Extract, exactly as written, each line from the start of the records below to the line containing "post with a", both ends included; drop the pictures.
>> START MATERIALS PROVIDED
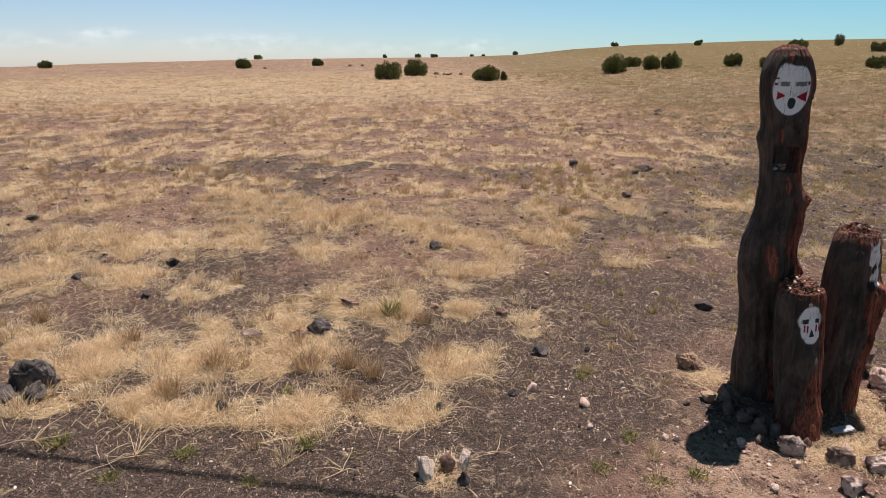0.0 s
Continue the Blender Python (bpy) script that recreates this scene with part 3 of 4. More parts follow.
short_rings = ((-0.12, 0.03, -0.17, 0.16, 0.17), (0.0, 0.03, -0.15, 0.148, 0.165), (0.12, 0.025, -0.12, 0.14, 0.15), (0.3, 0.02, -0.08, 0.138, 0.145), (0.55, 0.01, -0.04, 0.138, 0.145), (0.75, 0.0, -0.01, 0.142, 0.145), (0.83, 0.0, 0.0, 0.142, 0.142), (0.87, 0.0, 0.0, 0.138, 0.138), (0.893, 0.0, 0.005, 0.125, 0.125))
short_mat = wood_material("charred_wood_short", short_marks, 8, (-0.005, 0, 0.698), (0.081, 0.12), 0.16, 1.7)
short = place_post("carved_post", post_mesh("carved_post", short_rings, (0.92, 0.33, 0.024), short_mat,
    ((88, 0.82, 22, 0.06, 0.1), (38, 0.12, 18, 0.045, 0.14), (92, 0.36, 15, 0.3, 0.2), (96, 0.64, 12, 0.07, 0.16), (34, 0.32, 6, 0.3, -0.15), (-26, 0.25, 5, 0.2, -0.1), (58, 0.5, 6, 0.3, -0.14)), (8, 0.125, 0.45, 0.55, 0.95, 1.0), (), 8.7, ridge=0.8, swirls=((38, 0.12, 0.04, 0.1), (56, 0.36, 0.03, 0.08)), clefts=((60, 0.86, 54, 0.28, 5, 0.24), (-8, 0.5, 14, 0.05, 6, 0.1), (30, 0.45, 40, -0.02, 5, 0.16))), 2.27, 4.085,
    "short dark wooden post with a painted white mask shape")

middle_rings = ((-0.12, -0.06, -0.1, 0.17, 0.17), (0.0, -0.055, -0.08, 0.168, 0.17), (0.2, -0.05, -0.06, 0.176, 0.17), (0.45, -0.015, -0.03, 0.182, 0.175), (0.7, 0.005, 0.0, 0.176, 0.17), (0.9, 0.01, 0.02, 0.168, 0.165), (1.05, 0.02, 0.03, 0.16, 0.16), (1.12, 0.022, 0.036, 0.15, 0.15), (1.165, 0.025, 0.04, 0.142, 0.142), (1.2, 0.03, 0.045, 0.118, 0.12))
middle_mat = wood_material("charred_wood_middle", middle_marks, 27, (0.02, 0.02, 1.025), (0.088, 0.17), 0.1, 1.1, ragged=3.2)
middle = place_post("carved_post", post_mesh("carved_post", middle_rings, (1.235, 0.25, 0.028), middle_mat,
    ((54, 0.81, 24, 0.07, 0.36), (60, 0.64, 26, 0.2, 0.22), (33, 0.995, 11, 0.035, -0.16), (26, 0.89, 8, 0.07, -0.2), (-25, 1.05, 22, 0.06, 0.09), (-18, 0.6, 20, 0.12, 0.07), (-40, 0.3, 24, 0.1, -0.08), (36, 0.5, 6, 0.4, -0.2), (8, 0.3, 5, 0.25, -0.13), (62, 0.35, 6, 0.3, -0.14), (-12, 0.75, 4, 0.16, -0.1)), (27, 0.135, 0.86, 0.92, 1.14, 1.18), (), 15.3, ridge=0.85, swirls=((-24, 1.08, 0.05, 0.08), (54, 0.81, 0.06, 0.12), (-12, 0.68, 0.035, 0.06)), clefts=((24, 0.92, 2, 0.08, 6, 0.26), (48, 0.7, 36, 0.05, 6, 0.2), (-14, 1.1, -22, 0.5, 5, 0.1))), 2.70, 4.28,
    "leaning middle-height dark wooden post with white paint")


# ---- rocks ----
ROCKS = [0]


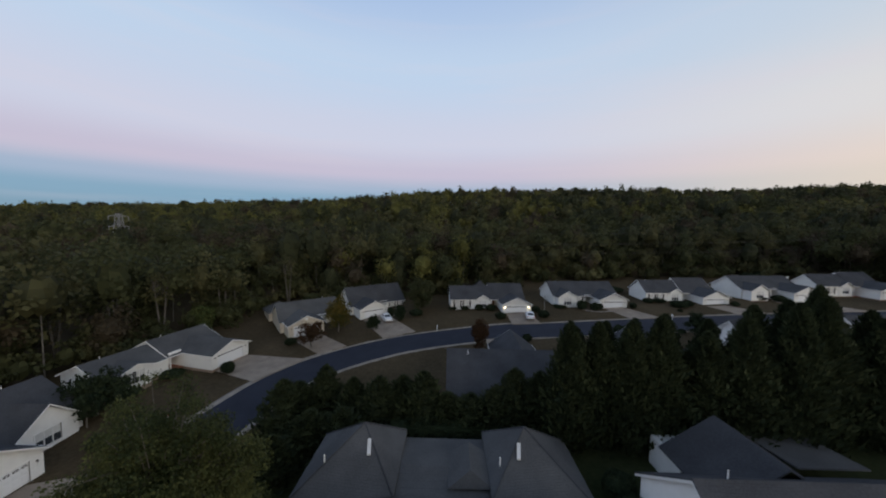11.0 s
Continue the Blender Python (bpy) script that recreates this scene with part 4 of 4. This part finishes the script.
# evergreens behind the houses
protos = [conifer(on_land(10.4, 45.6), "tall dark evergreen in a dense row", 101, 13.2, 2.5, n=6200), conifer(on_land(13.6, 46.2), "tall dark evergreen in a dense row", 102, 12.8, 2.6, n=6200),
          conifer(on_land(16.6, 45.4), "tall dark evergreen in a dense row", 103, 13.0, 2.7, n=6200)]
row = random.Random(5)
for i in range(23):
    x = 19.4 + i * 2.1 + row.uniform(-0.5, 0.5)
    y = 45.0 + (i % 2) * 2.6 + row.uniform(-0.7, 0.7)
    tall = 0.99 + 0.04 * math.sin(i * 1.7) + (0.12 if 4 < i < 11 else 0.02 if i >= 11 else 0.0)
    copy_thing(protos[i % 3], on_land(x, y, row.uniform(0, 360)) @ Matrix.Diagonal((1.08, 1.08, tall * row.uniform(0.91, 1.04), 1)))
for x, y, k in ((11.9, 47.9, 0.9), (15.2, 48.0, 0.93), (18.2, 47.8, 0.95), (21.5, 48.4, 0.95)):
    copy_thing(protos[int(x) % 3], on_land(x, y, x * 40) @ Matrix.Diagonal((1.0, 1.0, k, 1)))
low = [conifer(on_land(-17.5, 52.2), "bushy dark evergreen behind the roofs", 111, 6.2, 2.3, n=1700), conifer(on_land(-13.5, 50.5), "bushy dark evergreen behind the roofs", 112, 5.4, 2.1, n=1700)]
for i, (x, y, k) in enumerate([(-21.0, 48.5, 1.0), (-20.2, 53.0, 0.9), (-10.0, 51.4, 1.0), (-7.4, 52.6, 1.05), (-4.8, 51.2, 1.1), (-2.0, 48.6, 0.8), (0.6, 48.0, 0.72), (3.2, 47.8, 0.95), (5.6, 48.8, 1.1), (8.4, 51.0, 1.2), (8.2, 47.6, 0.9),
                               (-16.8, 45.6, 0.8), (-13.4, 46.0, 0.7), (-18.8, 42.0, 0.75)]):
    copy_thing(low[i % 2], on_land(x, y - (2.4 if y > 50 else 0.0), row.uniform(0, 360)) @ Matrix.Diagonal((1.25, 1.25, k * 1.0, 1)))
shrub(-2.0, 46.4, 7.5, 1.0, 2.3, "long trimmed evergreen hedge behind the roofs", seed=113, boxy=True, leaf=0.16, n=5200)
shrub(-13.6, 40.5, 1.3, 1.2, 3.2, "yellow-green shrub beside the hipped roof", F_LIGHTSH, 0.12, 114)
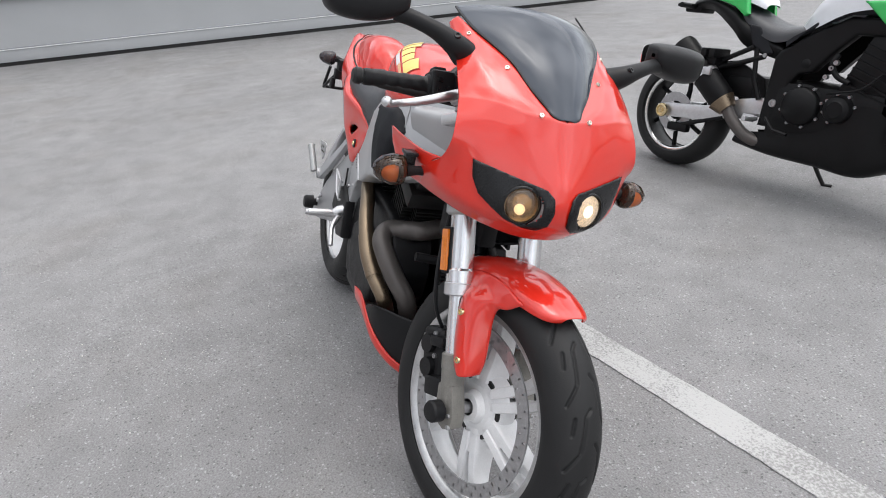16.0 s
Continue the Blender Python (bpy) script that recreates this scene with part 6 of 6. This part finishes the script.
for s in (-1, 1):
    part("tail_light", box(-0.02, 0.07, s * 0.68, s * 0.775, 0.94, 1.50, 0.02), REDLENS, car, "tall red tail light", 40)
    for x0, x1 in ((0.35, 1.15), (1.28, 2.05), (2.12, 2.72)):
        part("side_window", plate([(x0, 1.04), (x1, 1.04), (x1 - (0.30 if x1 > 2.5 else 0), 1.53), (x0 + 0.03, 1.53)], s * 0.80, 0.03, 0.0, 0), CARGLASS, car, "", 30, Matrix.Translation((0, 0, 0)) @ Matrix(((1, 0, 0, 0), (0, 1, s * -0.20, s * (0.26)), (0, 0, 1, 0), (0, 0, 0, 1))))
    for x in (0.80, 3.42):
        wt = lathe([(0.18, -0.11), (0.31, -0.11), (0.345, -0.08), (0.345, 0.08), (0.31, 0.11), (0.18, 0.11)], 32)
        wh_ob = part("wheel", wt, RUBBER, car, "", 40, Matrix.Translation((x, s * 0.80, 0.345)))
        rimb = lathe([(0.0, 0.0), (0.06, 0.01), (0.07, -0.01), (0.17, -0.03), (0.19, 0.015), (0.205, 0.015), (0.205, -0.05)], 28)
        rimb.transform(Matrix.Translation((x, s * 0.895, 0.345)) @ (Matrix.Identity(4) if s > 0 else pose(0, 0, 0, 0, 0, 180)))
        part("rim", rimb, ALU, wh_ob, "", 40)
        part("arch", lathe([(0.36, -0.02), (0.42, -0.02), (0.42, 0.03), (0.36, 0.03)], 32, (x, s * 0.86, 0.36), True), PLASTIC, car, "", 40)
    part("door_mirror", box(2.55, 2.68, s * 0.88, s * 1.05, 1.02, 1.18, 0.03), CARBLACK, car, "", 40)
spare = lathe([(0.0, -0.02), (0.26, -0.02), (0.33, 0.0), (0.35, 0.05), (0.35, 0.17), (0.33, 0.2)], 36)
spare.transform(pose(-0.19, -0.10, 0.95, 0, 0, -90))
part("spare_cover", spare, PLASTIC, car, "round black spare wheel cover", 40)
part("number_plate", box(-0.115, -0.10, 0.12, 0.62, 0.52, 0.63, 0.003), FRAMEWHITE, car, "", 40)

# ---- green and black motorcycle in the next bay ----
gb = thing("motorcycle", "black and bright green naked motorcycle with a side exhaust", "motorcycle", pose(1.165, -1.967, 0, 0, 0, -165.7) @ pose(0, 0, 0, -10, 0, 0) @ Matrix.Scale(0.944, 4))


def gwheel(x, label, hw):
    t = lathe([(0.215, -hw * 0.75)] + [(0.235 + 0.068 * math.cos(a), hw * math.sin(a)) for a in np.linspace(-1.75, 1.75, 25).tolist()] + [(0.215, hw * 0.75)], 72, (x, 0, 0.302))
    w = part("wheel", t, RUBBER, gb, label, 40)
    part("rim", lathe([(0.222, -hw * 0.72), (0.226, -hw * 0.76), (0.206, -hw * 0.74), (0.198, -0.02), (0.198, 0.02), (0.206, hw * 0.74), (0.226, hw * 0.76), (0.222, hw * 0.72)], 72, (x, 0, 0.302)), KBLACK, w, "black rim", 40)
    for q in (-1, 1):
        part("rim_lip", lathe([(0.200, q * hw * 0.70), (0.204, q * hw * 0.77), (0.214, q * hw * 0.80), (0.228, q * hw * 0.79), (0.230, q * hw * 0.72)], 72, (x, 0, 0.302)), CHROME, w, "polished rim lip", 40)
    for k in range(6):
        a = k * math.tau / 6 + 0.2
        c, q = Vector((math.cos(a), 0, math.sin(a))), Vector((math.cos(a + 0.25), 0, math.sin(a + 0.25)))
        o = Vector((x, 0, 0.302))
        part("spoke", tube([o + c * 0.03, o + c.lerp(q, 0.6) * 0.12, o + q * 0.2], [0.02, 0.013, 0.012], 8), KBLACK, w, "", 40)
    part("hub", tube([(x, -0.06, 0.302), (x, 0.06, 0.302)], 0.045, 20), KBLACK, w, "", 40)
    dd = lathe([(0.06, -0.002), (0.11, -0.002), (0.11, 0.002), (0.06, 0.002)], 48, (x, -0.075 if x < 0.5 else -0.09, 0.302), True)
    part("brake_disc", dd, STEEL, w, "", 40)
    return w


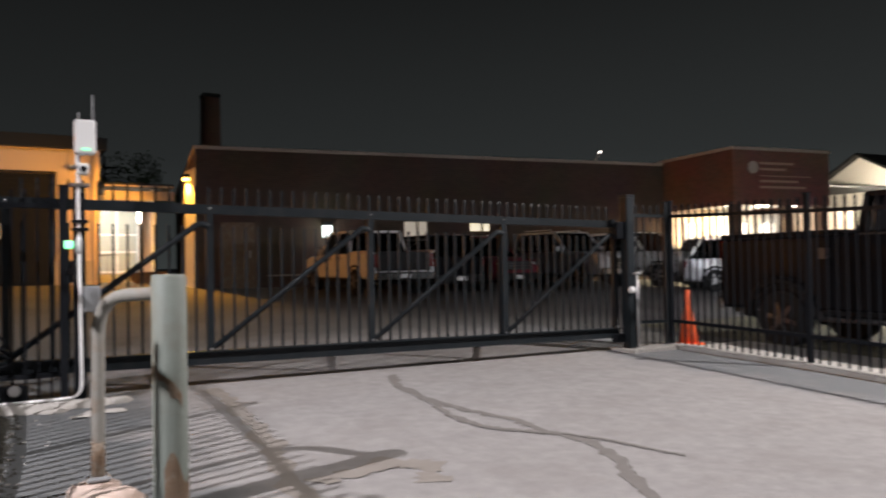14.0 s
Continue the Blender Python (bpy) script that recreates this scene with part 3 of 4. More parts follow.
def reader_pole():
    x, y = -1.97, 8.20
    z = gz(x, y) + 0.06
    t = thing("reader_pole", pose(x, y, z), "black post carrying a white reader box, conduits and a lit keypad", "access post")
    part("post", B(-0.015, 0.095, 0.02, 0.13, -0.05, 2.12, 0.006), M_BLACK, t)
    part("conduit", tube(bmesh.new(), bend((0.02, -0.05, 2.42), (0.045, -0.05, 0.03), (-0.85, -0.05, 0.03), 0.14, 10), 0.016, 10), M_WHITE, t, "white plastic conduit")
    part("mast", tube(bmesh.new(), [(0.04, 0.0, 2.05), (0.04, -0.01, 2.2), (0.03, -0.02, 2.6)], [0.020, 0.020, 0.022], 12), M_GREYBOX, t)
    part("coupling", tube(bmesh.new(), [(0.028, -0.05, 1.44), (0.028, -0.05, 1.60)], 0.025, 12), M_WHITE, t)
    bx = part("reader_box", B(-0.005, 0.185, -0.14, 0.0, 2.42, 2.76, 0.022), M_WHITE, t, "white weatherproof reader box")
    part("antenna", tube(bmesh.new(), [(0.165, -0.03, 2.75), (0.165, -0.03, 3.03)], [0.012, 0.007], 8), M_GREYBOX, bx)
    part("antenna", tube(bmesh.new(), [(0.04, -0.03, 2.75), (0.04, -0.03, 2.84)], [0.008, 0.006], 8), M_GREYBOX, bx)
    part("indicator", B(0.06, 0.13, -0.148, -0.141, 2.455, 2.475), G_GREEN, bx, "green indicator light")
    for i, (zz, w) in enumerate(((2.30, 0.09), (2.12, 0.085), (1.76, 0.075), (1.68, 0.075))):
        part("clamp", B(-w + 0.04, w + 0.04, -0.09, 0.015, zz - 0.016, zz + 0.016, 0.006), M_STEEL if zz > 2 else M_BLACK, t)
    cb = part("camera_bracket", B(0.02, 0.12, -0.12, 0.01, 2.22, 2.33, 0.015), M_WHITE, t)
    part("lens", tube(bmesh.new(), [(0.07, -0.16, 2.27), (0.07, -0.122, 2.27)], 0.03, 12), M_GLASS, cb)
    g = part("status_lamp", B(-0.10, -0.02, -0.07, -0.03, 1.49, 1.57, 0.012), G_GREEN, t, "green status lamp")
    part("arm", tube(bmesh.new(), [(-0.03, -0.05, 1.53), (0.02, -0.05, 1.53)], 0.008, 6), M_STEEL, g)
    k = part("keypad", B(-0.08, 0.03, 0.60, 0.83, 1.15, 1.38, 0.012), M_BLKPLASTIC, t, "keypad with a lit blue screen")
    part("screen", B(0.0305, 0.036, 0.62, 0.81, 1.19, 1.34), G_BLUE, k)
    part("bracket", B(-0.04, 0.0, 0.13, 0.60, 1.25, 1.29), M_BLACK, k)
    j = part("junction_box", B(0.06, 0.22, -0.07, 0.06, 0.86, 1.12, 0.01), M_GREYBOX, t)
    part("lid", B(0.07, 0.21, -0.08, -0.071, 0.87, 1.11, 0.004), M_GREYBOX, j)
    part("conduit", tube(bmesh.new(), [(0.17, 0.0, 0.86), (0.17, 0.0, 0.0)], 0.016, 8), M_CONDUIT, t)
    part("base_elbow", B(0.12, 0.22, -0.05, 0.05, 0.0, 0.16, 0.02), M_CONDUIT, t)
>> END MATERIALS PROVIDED
▶ [SOLUTION FOR THIS TASK]:
0.0 s
Continue the Blender Python (bpy) script that recreates this scene with part 3 of 4. More parts follow.
short_rings = ((-0.12, 0.03, -0.17, 0.16, 0.17), (0.0, 0.03, -0.15, 0.148, 0.165), (0.12, 0.025, -0.12, 0.14, 0.15), (0.3, 0.02, -0.08, 0.138, 0.145), (0.55, 0.01, -0.04, 0.138, 0.145), (0.75, 0.0, -0.01, 0.142, 0.145), (0.83, 0.0, 0.0, 0.142, 0.142), (0.87, 0.0, 0.0, 0.138, 0.138), (0.893, 0.0, 0.005, 0.125, 0.125))
short_mat = wood_material("charred_wood_short", short_marks, 8, (-0.005, 0, 0.698), (0.081, 0.12), 0.16, 1.7)
short = place_post("carved_post", post_mesh("carved_post", short_rings, (0.92, 0.33, 0.024), short_mat,
    ((88, 0.82, 22, 0.06, 0.1), (38, 0.12, 18, 0.045, 0.14), (92, 0.36, 15, 0.3, 0.2), (96, 0.64, 12, 0.07, 0.16), (34, 0.32, 6, 0.3, -0.15), (-26, 0.25, 5, 0.2, -0.1), (58, 0.5, 6, 0.3, -0.14)), (8, 0.125, 0.45, 0.55, 0.95, 1.0), (), 8.7, ridge=0.8, swirls=((38, 0.12, 0.04, 0.1), (56, 0.36, 0.03, 0.08)), clefts=((60, 0.86, 54, 0.28, 5, 0.24), (-8, 0.5, 14, 0.05, 6, 0.1), (30, 0.45, 40, -0.02, 5, 0.16))), 2.27, 4.085,
    "short dark wooden post with a painted white mask shape")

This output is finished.